Thailand asks for smallpox vaccine from WHO

Thailand has asked the World Health Organisation (WHO) for support in providing smallpox vaccine, as a precautionary measure against Monkeypox, now that the country has eased travel restrictions for overseas arrivals from many countries, including those where Monkeypox has been detected.

The request for smallpox vaccine was conveyed by Public Health Minister Anutin Charnvirakul to WHO Director Tedros Adhanom Ghebreyesus during a courtesy call on the new director on Wednesday in Geneva. Anutin was in Geneva to attend the 75th World Health Assembly.

Thailand has no reserves of smallpox vaccine, because the virus was eradicated from the globe several decades ago.
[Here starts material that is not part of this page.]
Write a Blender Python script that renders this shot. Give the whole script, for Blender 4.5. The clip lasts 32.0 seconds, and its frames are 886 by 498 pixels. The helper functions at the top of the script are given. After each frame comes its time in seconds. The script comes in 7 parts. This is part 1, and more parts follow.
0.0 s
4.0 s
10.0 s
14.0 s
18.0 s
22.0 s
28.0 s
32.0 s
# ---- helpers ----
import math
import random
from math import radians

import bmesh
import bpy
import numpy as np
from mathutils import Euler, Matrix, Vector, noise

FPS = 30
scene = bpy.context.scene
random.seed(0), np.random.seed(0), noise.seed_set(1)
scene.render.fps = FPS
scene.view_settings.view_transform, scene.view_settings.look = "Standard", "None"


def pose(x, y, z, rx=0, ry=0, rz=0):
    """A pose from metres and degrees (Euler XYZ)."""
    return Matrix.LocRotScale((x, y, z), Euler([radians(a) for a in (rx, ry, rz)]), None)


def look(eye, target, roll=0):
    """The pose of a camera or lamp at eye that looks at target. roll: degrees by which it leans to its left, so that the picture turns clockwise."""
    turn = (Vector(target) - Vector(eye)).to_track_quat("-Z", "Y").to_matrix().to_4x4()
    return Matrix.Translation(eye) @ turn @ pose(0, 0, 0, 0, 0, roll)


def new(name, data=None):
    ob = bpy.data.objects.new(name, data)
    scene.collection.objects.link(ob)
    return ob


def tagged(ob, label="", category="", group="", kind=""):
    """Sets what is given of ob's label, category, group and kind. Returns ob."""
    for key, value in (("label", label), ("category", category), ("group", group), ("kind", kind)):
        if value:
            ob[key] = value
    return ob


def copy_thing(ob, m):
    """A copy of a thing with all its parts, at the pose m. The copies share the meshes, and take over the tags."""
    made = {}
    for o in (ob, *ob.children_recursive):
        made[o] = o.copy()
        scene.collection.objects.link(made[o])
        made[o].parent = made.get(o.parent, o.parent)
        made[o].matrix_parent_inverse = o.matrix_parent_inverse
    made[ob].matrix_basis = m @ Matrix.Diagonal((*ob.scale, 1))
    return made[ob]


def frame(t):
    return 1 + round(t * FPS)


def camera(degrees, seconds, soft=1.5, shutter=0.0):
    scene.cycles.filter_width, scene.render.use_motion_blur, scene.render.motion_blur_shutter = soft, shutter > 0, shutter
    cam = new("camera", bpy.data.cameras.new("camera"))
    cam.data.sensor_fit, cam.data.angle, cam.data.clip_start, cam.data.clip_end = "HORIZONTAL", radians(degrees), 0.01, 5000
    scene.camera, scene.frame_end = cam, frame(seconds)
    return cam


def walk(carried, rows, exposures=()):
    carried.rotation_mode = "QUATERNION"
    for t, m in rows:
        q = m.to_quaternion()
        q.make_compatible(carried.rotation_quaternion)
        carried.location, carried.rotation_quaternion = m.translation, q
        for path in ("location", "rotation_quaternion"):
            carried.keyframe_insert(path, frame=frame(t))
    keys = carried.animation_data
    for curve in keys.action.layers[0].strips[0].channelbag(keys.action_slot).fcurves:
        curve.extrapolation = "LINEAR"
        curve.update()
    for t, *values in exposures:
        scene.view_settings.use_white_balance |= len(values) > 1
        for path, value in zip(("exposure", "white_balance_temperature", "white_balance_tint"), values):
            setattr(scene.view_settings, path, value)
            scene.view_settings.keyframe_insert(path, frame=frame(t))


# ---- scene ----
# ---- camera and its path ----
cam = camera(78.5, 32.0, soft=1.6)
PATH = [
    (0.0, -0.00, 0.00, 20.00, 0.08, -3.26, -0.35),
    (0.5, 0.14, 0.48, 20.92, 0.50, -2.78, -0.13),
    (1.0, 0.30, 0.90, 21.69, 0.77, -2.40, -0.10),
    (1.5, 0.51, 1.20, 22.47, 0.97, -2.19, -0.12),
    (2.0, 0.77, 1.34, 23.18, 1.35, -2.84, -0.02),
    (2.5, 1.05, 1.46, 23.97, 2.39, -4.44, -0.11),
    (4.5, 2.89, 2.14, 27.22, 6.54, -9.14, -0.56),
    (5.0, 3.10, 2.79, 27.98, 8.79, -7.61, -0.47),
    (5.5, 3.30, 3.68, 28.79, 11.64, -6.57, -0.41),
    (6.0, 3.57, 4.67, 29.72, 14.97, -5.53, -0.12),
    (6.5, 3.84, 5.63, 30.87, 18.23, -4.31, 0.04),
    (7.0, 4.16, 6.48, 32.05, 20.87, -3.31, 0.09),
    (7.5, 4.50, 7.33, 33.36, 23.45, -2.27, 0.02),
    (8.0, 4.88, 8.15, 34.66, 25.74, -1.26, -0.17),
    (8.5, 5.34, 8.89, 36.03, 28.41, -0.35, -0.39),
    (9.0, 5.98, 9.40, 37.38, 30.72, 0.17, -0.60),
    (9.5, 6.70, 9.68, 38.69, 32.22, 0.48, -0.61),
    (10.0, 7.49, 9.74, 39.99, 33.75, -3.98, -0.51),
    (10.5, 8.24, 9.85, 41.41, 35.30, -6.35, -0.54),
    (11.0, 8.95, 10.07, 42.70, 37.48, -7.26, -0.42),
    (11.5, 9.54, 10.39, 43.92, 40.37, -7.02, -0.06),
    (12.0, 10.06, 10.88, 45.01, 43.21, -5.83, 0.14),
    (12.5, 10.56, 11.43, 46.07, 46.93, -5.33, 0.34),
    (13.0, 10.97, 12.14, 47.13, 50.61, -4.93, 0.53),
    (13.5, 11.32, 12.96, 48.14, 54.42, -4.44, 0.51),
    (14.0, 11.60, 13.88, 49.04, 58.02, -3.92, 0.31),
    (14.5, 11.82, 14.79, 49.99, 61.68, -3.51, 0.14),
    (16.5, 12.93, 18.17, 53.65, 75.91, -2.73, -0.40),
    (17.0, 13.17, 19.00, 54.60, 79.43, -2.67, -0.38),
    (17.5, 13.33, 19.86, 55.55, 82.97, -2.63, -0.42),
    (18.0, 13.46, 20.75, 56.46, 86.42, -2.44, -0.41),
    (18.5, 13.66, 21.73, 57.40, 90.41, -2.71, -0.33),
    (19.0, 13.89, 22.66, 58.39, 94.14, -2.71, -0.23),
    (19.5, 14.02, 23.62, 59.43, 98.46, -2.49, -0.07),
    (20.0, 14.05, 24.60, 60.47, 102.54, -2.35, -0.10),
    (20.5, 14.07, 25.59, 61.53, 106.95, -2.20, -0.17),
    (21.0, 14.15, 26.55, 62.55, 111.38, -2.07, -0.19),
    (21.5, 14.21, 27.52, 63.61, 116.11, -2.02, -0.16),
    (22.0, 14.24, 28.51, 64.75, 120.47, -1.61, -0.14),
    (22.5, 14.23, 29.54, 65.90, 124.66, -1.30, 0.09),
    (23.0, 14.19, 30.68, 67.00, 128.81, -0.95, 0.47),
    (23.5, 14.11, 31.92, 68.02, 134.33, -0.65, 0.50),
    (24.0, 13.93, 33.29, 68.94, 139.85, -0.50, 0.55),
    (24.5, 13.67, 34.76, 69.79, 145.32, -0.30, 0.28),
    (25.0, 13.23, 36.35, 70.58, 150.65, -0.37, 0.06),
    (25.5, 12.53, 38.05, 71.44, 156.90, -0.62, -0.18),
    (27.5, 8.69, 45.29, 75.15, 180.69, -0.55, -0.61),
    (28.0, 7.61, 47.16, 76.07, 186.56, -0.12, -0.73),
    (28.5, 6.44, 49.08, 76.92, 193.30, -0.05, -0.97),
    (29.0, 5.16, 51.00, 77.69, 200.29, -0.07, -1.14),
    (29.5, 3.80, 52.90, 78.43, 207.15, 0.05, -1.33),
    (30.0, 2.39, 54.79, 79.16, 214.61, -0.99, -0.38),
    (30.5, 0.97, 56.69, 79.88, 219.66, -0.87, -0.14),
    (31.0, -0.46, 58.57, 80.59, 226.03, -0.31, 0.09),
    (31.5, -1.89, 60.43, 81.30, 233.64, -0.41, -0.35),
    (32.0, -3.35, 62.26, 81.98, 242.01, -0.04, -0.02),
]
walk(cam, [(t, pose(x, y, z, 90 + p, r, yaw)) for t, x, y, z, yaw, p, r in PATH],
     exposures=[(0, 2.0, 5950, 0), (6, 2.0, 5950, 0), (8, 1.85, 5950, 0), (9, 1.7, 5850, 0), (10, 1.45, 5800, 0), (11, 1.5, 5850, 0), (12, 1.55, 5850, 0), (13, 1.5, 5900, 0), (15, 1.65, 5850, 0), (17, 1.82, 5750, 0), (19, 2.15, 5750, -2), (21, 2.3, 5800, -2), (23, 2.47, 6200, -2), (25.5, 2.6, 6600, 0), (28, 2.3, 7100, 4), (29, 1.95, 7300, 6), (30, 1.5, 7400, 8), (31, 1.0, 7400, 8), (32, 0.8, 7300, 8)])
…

The last recorded naturally occurring case earth was in 1977.

During the informal meeting, Anutin also invited the WHO director to attend the official opening of the ASEAN Centre for Public Health Emergencies and Emerging Diseases (ACPHEED), scheduled to take place in Bangkok on August 25th.

The public health minister told the media yesterday (Thursday) that a technical committee of the Thai National Communicable Disease Committee has classified Monkeypox as a communicable disease under watch, although no cases have been detected in Thailand as yet.

He said that measures have been put in place to screen overseas arrivals from countries where Monkeypox has been detected.

Anutin also said that, while he was in Geneva, he witnessed the signing of an agreement on the sharing of COVID-19 related knowledge and resources between the Thai Department of Disease Control and the WHO with Thailand being designated as the core country for the WHO BioHub System.

Meanwhile, the Department of Disease Control has dismissed as a fake news a report that Monkeypox has been detected on Chang Island, off Trat province, and has appealed to the public not to panic.

The department added, however, that several people on the island have been found to be infected with Plasmodium knowlesi malaria, which can be transmitted from primates to humans via the bite of the striped mosquito.

As of May 25th the department said that 309 people in 22 countries have been infected with Monkeypox.